§ **DIRECTIONS**: Return the lines exactly as they stand, from the first of the material through the line containing "Matrix.Translation((0, -0.02, 0)))".

§ **DATASET EXCERPT**:

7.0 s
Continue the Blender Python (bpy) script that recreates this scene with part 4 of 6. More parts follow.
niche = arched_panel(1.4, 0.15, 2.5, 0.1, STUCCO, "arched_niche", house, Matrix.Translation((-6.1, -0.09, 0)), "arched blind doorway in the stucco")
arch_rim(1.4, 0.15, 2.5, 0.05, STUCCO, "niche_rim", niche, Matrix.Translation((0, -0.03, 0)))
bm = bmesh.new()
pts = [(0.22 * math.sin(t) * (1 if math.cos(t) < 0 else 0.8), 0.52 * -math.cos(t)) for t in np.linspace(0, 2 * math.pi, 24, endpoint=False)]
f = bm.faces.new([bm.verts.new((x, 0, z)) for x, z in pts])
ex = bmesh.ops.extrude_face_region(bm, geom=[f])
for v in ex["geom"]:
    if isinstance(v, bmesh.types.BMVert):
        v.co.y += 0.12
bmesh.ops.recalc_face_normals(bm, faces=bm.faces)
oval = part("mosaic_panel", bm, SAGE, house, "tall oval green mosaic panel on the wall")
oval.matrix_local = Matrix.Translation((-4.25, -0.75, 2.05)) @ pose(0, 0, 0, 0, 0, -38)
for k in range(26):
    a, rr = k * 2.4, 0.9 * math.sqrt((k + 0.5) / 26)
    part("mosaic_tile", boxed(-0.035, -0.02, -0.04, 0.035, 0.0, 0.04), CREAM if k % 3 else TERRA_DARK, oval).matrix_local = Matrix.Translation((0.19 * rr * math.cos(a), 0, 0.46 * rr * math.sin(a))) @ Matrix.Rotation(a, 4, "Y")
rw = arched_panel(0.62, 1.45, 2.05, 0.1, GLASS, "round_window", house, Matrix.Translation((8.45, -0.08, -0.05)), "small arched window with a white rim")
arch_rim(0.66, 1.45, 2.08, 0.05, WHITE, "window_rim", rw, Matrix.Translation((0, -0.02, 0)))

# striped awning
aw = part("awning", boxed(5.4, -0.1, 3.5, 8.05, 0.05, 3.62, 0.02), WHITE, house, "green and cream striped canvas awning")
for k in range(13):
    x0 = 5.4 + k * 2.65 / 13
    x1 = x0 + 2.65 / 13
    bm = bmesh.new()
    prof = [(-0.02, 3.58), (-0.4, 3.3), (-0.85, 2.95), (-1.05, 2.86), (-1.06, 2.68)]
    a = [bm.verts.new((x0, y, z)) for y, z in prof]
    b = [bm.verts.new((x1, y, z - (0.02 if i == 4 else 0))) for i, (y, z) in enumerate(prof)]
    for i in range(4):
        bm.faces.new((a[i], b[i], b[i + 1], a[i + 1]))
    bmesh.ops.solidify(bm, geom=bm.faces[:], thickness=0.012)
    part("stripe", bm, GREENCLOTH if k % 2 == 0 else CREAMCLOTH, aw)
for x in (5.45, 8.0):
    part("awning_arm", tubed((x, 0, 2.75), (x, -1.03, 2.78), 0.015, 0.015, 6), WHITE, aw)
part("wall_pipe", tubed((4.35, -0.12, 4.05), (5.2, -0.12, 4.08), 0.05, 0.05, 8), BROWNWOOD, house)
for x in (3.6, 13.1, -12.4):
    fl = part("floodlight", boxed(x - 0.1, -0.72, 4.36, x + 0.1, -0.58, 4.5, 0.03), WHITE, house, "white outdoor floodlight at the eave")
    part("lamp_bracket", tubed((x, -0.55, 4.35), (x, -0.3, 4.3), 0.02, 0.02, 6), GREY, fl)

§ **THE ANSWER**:
7.0 s
Continue the Blender Python (bpy) script that recreates this scene with part 4 of 6. More parts follow.
niche = arched_panel(1.4, 0.15, 2.5, 0.1, STUCCO, "arched_niche", house, Matrix.Translation((-6.1, -0.09, 0)), "arched blind doorway in the stucco")
arch_rim(1.4, 0.15, 2.5, 0.05, STUCCO, "niche_rim", niche, Matrix.Translation((0, -0.03, 0)))
bm = bmesh.new()
pts = [(0.22 * math.sin(t) * (1 if math.cos(t) < 0 else 0.8), 0.52 * -math.cos(t)) for t in np.linspace(0, 2 * math.pi, 24, endpoint=False)]
f = bm.faces.new([bm.verts.new((x, 0, z)) for x, z in pts])
ex = bmesh.ops.extrude_face_region(bm, geom=[f])
for v in ex["geom"]:
    if isinstance(v, bmesh.types.BMVert):
        v.co.y += 0.12
bmesh.ops.recalc_face_normals(bm, faces=bm.faces)
oval = part("mosaic_panel", bm, SAGE, house, "tall oval green mosaic panel on the wall")
oval.matrix_local = Matrix.Translation((-4.25, -0.75, 2.05)) @ pose(0, 0, 0, 0, 0, -38)
for k in range(26):
    a, rr = k * 2.4, 0.9 * math.sqrt((k + 0.5) / 26)
    part("mosaic_tile", boxed(-0.035, -0.02, -0.04, 0.035, 0.0, 0.04), CREAM if k % 3 else TERRA_DARK, oval).matrix_local = Matrix.Translation((0.19 * rr * math.cos(a), 0, 0.46 * rr * math.sin(a))) @ Matrix.Rotation(a, 4, "Y")
rw = arched_panel(0.62, 1.45, 2.05, 0.1, GLASS, "round_window", house, Matrix.Translation((8.45, -0.08, -0.05)), "small arched window with a white rim")
arch_rim(0.66, 1.45, 2.08, 0.05, WHITE, "window_rim", rw, Matrix.Translation((0, -0.02, 0)))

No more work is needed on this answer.